Danny Burstein makes Isaac enormously deferential to the rough, boorish Nikolai, as well as enormously in love with the tyrant’s emotionally distraught wife, Yevgenia. Burstein is ideally cast here, but one wonders what an actor of his power and range might have done with a brute like Nikolai. Zach Grenier plays Nikolai like a brute, verging on a buffoon, and so the character’s huge arc from powerhouse to has-been doesn’t fully register. Tina Benko’s Yevgenia achieves real poignance in her scenes in an asylum, but like Grenier, the actress often turns the character into a clown.

“Clown” isn’t too strong a word here. There’s much absurdist humor in Joseph’s writing. Under Giovanna Sardelli’s direction, Grenier and Benko don’t find the right balance between the human and the outlandish.

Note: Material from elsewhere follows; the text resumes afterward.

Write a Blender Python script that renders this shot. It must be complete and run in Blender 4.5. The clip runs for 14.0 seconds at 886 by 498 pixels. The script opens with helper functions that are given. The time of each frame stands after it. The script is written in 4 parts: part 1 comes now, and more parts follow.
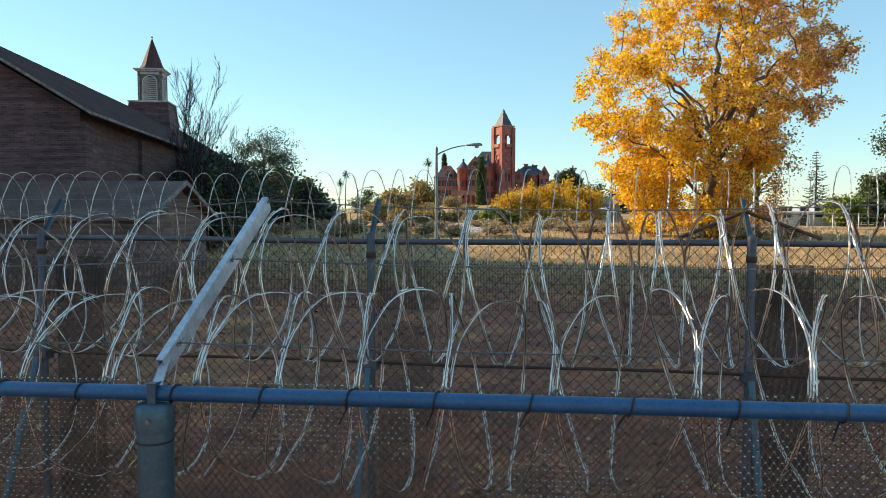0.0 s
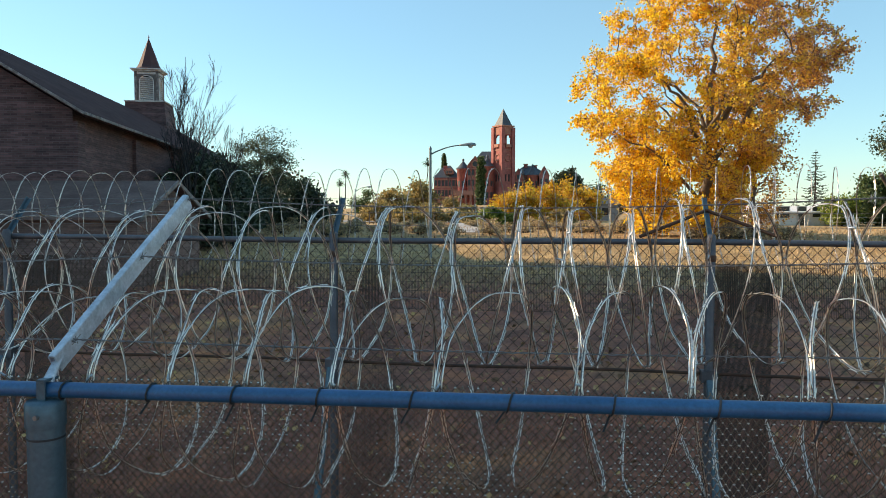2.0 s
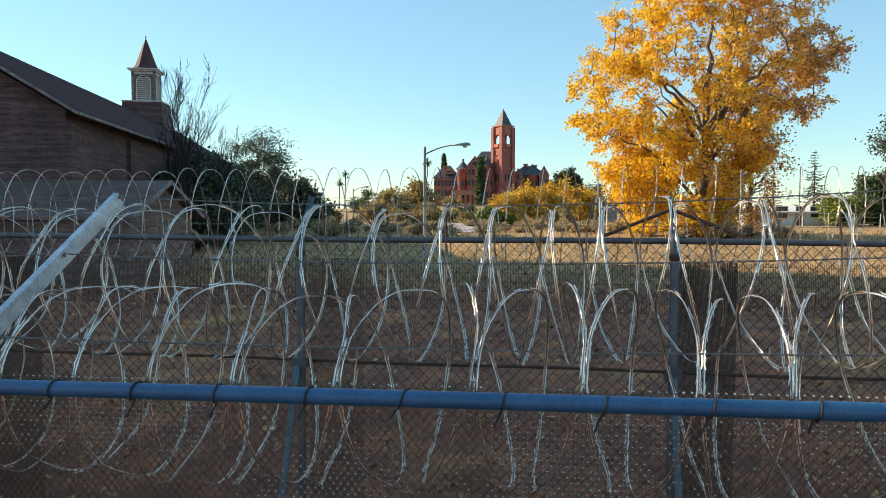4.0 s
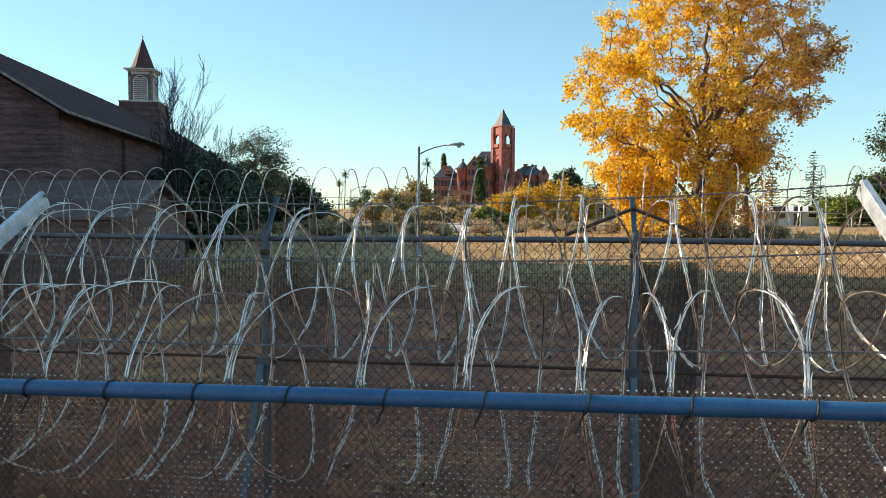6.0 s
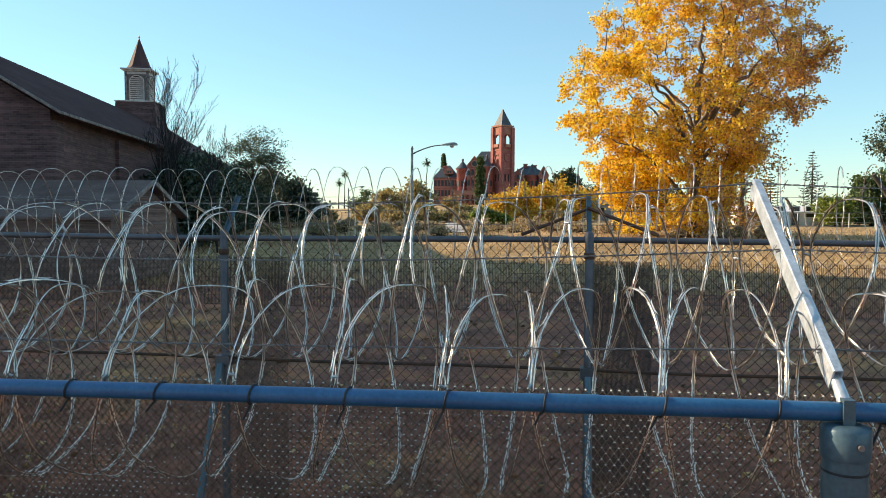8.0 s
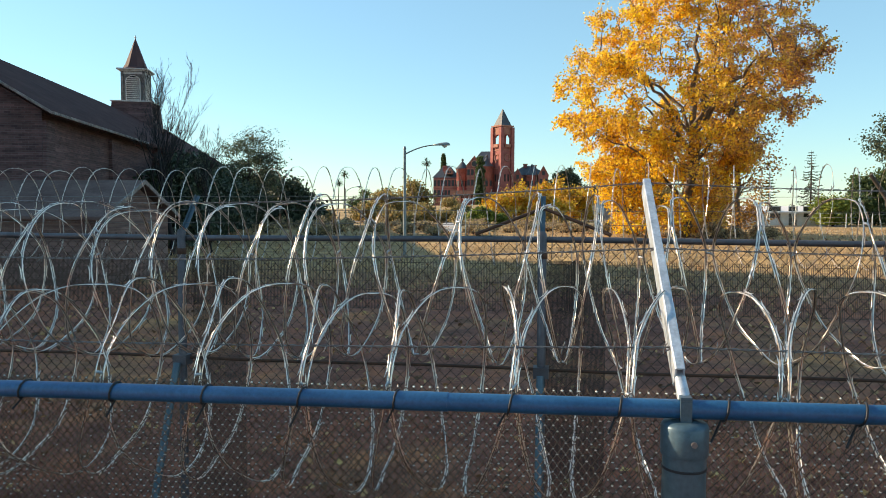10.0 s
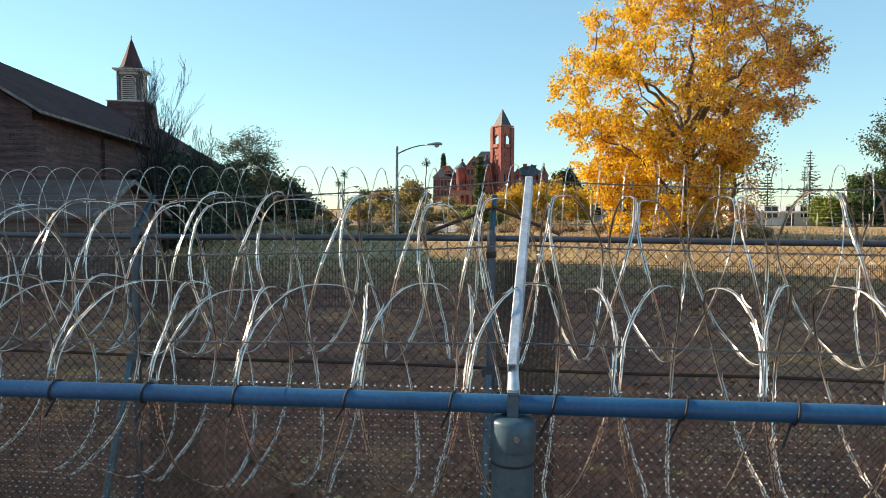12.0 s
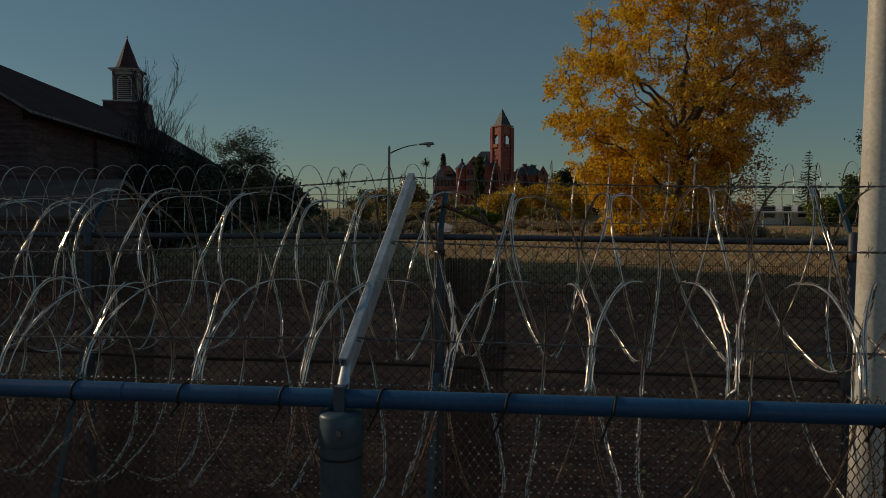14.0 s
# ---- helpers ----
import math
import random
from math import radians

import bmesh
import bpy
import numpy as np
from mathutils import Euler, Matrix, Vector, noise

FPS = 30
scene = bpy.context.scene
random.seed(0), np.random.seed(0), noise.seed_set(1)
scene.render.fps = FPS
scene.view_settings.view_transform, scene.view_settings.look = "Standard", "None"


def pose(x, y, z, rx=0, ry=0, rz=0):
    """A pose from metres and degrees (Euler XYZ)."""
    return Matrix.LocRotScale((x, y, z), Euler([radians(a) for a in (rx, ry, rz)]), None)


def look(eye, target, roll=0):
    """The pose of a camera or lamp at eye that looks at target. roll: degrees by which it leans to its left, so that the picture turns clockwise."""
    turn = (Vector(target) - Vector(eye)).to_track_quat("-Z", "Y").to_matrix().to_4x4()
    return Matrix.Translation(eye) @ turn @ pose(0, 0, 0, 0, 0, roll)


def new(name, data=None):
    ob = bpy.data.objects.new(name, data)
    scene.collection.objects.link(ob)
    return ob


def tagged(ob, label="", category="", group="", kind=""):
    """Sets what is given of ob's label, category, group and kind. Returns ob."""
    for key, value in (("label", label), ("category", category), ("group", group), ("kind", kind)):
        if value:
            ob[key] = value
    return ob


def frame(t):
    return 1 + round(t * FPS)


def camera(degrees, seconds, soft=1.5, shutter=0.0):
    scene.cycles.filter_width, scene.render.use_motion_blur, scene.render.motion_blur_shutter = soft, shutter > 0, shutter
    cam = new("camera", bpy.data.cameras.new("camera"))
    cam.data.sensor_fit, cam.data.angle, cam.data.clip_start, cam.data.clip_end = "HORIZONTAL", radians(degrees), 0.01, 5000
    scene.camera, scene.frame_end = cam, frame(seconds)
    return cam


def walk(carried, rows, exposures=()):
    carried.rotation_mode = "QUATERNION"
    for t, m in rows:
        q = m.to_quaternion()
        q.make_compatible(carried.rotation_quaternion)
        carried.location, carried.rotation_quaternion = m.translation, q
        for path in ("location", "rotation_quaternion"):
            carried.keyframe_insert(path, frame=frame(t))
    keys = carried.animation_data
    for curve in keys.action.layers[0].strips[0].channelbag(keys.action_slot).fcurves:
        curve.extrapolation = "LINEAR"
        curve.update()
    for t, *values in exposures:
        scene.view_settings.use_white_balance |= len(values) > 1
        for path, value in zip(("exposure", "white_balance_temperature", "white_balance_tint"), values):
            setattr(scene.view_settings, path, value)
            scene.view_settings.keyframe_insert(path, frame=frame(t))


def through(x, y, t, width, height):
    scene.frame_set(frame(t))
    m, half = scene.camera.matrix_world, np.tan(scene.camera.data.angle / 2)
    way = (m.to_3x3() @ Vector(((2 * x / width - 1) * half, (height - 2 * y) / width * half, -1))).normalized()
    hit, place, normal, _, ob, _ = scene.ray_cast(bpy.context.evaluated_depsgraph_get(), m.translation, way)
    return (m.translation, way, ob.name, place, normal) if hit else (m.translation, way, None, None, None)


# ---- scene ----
cam = camera(62.2, 14.0, soft=0.3)
ROWS = [
    (0.0, 0.000, 0.0000, 2.9500, 8.399, -0.148), (0.5, 0.082, 0.0101, 2.9479, 8.412, -0.151),
    (1.0, 0.165, 0.0211, 2.9457, 8.425, -0.153), (1.5, 0.242, 0.0317, 2.9437, 8.438, -0.156),
    (2.0, 0.315, 0.0418, 2.9420, 8.449, -0.158), (2.5, 0.390, 0.0510, 2.9401, 8.461, -0.160),
    (3.0, 0.459, 0.0587, 2.9381, 8.473, -0.162), (5.5, 0.818, 0.0931, 2.9314, 8.530, -0.173),
    (6.0, 0.901, 0.0998, 2.9303, 8.543, -0.175), (6.5, 0.986, 0.1063, 2.9293, 8.557, -0.178),
    (7.0, 1.075, 0.1130, 2.9287, 8.571, -0.181), (7.5, 1.167, 0.1209, 2.9284, 8.586, -0.183),
    (8.0, 1.256, 0.1297, 2.9282, 8.600, -0.186), (10.5, 1.726, 0.1803, 2.9259, 8.675, -0.200),
    (11.0, 1.829, 0.1915, 2.9243, 8.692, -0.203), (11.5, 1.928, 0.2039, 2.9224, 8.708, -0.206),
    (12.0, 2.026, 0.2169, 2.9200, 8.724, -0.209), (12.5, 2.129, 0.2304, 2.9180, 8.740, -0.212),
    (13.0, 2.228, 0.2437, 2.9156, 8.756, -0.215), (13.5, 2.327, 0.2568, 2.9130, 8.772, -0.218),
    (14.0, 2.432, 0.2697, 2.9101, 8.789, -0.221),
]
PITCH = -3.036
EXPO, KELVIN, TINT = 0.75, 7900, 13
walk(cam, [(t, pose(x, y, z, 90 + PITCH, r, yaw)) for t, x, y, z, yaw, r in ROWS],
     exposures=[(t, EXPO + e, KELVIN + k, TINT) for t, e, k in ((0.0, 0.0, 0), (12.3, 0.0, 0), (12.7, -0.4, 200), (13.0, -0.82, 450), (13.5, -1.5, 600), (14.0, -2.45, 500))])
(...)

Sardelli veers off in other ways. When Isaac and Yevgenia’s daughter (Rebecca Naomi Jones, being very understated in her extreme duress) escapes to the West, Tim Mackabee’s set and Lap Chi Chu’s lighting design turn it into a real event, especially if you’re sitting in the first two rows of the theater. An elongated drawer in Nikolai’s antiquated library, on the other hand, fairly groans from all the effort.

After Glasnost, Nikolai finds himself replaced by a different kind of autocrat in the person of Vova. Playing villain No. 2, Max Gordon Moore delivers the perfect blend of dramatic overstatements, mixing them with a subtle array of insecurities that drive a lowly KGB agent into becoming a corrupt politician of “enormous stature.” Think Putin.

Crushed under Vova’s power is a young couple we meet at the beginning of the play. Feliks and Mariya, thrown together in a car rental at the airport, attempt to both hide and escape in very different ways. Stephen Stocking and Nadia Bowers, two fine actors, make real the terror of living a lost life and how commonplace that tragedy continues to be.

Grand soap opera or great play, “Describe the Night” is that rare must-see in the theater.